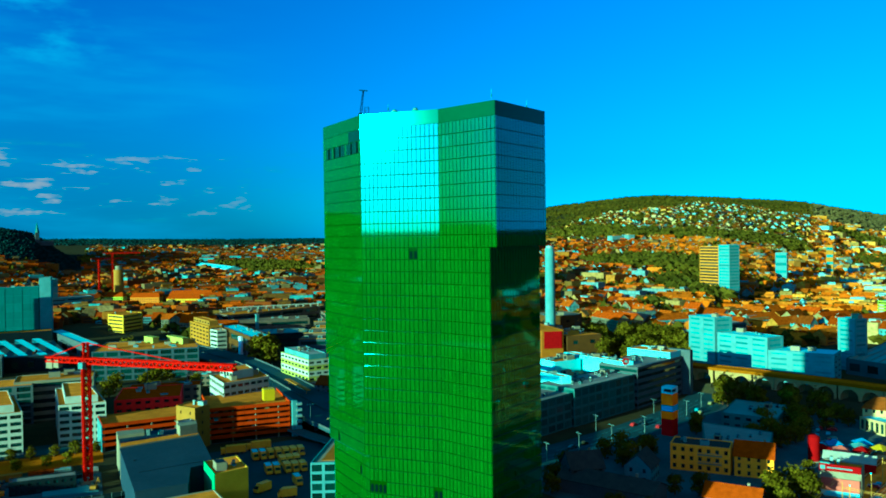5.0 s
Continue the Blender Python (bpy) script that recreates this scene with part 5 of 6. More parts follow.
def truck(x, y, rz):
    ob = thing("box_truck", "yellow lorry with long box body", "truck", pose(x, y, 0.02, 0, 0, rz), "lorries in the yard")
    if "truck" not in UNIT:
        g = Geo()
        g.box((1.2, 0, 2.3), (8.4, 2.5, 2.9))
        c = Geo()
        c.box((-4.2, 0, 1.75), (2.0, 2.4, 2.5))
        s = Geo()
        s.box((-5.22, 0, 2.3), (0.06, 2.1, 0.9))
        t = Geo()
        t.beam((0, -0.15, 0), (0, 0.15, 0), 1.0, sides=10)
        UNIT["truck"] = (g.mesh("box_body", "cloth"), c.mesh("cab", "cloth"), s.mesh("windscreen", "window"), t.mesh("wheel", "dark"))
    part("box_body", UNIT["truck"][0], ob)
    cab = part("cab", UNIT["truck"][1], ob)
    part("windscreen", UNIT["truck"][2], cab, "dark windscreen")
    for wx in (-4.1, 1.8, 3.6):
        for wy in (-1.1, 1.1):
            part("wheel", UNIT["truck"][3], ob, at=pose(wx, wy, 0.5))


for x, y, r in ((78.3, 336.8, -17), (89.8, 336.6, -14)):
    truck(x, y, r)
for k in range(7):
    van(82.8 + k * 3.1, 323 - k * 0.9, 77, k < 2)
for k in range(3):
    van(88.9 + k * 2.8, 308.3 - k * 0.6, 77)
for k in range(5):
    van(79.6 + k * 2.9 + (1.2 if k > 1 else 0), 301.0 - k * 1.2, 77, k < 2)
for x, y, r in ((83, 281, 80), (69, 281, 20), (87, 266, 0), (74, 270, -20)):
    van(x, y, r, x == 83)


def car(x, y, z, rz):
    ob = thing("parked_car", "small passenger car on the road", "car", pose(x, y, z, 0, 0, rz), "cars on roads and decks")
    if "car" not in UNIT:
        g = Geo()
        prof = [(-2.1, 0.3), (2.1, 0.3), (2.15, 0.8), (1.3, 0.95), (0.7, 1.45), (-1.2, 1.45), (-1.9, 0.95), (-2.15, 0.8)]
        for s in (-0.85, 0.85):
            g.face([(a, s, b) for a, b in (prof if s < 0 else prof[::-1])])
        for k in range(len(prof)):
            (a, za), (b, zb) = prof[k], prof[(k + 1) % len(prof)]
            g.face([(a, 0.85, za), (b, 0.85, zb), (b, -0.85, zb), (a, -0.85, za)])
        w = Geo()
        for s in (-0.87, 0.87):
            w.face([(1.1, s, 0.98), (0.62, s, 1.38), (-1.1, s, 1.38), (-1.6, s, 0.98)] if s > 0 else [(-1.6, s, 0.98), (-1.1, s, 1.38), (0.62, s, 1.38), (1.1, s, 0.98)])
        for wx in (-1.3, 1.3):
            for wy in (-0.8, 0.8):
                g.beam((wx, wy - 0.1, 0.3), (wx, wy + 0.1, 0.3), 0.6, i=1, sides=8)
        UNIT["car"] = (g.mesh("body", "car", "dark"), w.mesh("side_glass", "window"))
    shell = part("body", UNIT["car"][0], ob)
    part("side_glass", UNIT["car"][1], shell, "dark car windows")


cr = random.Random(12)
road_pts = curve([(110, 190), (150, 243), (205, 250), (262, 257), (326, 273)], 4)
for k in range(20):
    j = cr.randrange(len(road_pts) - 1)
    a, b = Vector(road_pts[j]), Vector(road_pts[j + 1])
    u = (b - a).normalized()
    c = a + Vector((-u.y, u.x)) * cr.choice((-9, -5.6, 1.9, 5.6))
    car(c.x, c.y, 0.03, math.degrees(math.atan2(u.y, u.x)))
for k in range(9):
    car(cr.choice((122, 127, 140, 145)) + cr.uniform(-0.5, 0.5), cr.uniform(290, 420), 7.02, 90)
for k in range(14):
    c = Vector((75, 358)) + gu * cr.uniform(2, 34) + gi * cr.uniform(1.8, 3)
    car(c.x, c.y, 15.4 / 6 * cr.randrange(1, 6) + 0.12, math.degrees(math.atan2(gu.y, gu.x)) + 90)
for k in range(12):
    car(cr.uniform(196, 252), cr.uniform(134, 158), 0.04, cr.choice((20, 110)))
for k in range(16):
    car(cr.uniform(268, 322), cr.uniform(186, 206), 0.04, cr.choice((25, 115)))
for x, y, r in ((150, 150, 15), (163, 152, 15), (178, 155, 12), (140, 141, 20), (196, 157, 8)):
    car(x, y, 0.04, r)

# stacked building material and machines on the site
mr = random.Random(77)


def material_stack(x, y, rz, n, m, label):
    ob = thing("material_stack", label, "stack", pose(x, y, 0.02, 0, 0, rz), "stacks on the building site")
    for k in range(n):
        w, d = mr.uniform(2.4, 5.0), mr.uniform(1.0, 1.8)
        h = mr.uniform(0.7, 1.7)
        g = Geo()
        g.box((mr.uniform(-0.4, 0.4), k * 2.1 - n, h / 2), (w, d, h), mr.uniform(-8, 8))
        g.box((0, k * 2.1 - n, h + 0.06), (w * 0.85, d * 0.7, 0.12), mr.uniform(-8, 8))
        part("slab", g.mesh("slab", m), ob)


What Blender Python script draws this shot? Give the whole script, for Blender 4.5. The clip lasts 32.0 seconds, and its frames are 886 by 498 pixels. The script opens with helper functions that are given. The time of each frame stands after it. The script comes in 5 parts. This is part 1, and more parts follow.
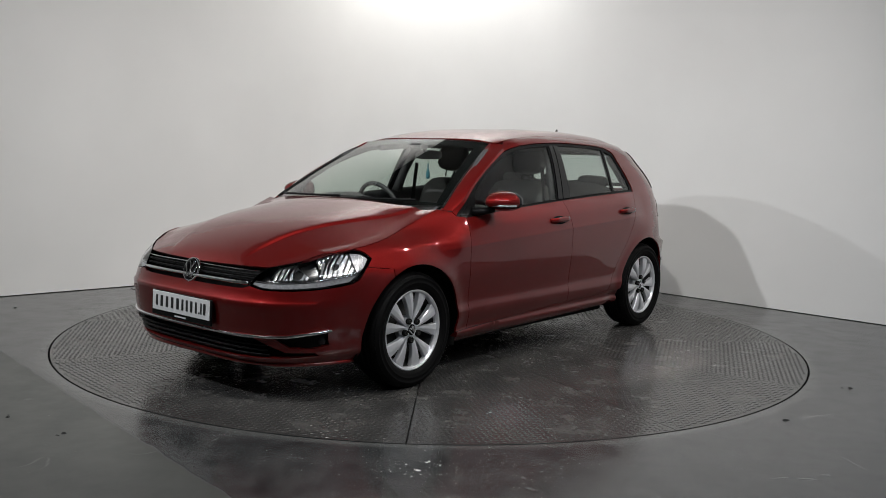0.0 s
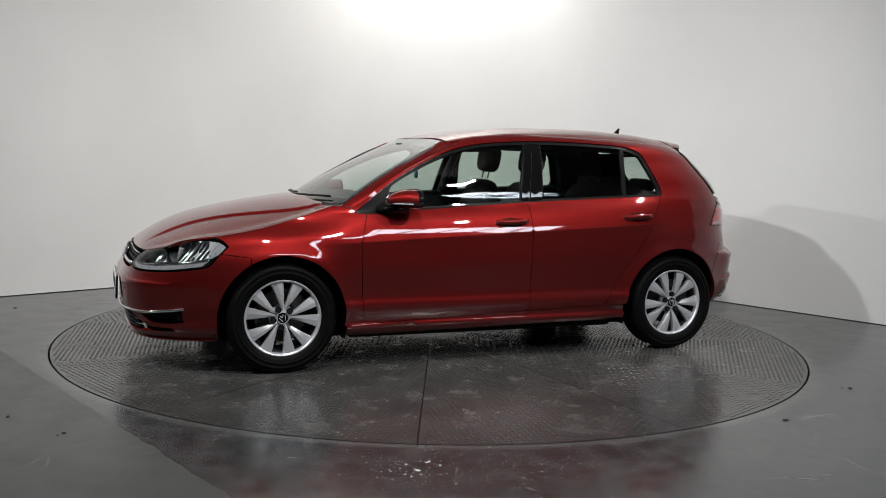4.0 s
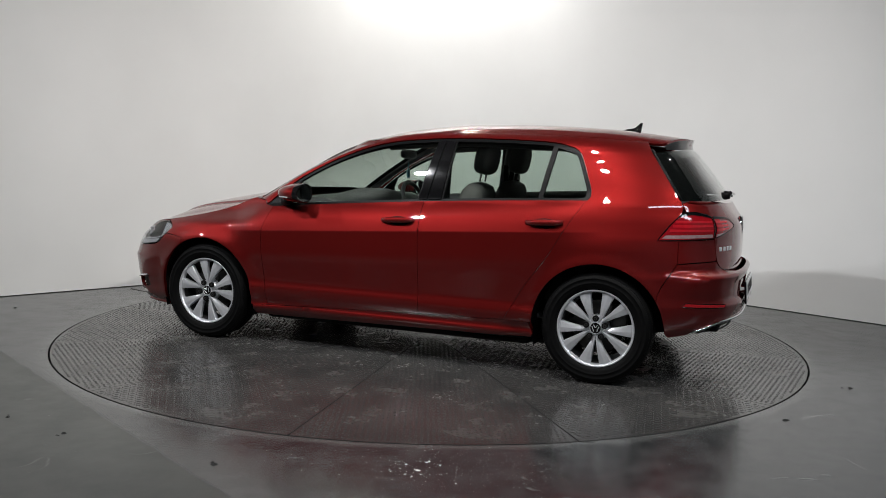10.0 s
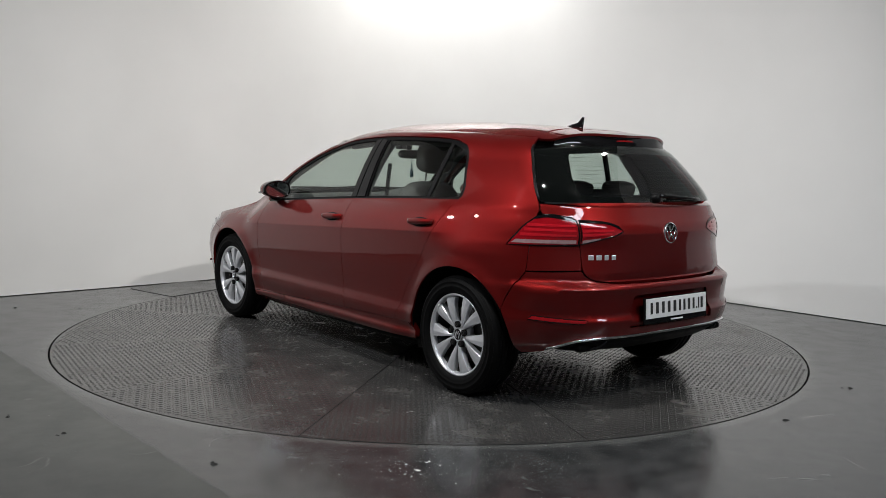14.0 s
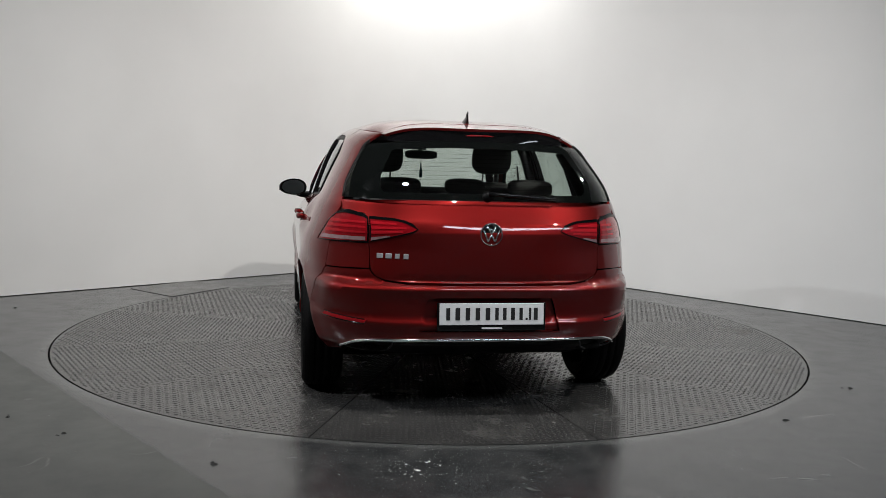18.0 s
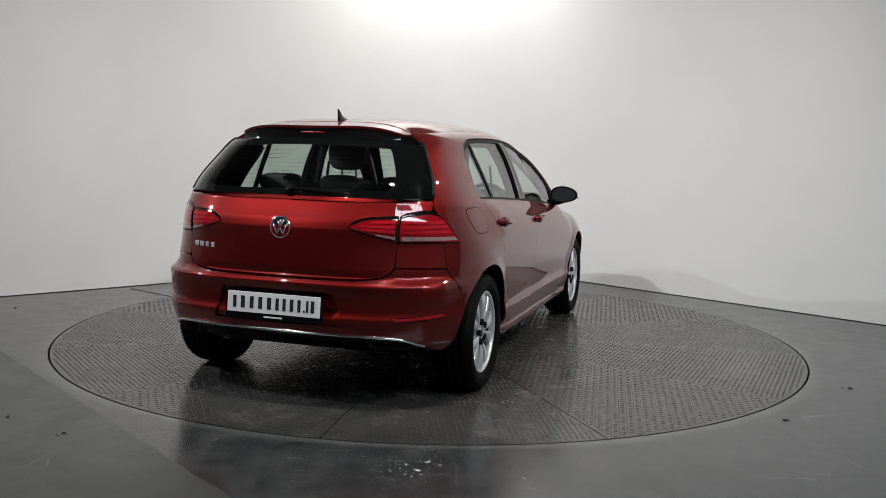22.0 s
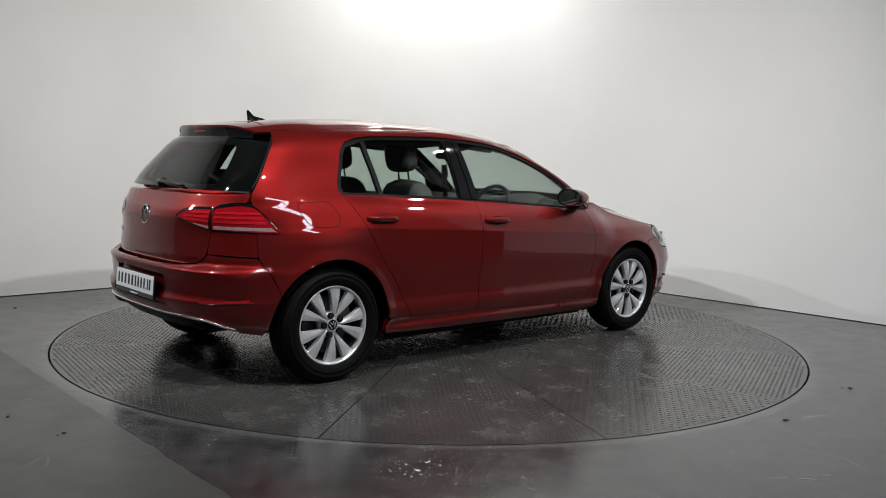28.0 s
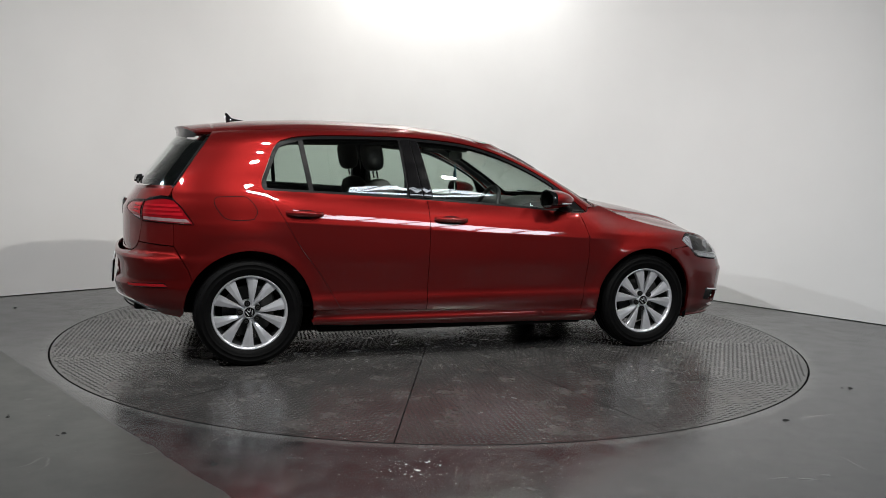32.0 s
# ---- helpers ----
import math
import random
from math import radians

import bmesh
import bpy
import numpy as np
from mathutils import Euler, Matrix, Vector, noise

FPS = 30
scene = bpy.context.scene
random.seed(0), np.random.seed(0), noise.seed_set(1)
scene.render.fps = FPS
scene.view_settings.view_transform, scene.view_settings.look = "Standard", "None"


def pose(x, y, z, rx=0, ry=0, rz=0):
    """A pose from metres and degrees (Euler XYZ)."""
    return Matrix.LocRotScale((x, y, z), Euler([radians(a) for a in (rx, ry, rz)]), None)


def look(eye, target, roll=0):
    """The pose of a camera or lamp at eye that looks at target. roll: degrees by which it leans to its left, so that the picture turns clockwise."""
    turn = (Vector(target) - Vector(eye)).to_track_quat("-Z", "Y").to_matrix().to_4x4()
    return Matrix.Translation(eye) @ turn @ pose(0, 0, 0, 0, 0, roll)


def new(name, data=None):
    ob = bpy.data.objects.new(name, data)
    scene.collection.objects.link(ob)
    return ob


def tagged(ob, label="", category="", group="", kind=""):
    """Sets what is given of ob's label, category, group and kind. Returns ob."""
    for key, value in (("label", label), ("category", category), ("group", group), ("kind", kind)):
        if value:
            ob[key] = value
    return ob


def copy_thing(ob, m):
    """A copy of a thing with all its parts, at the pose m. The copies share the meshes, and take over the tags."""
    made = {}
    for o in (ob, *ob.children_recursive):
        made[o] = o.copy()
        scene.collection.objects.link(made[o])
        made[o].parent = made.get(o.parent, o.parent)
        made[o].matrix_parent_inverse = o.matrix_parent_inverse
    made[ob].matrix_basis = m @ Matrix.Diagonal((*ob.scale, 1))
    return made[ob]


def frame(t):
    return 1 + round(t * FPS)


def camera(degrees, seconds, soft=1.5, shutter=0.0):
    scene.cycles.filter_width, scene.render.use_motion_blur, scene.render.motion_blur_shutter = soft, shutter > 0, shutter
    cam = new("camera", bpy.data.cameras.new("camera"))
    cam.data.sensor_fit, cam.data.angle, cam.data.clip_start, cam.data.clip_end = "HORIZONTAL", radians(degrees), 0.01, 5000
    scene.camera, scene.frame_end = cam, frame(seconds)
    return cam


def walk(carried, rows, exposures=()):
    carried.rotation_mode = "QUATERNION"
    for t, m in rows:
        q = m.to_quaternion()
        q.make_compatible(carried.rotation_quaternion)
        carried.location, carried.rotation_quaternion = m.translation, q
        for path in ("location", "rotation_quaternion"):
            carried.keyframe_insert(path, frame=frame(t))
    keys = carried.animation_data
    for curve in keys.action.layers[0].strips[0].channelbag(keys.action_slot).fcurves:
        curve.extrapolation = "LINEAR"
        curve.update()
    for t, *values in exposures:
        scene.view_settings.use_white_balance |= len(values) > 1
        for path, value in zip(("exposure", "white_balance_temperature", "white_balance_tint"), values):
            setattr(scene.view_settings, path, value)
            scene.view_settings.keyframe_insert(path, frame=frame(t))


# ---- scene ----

- - -

**Instruction**
Output nothing except the lines from the line with "turn = (Vector(target)" through the line with "scene.collection.objects.link(ob)", copied exactly, end lines included.

**Finished answer**
    turn = (Vector(target) - Vector(eye)).to_track_quat("-Z", "Y").to_matrix().to_4x4()
    return Matrix.Translation(eye) @ turn @ pose(0, 0, 0, 0, 0, roll)


def new(name, data=None):
    ob = bpy.data.objects.new(name, data)
    scene.collection.objects.link(ob)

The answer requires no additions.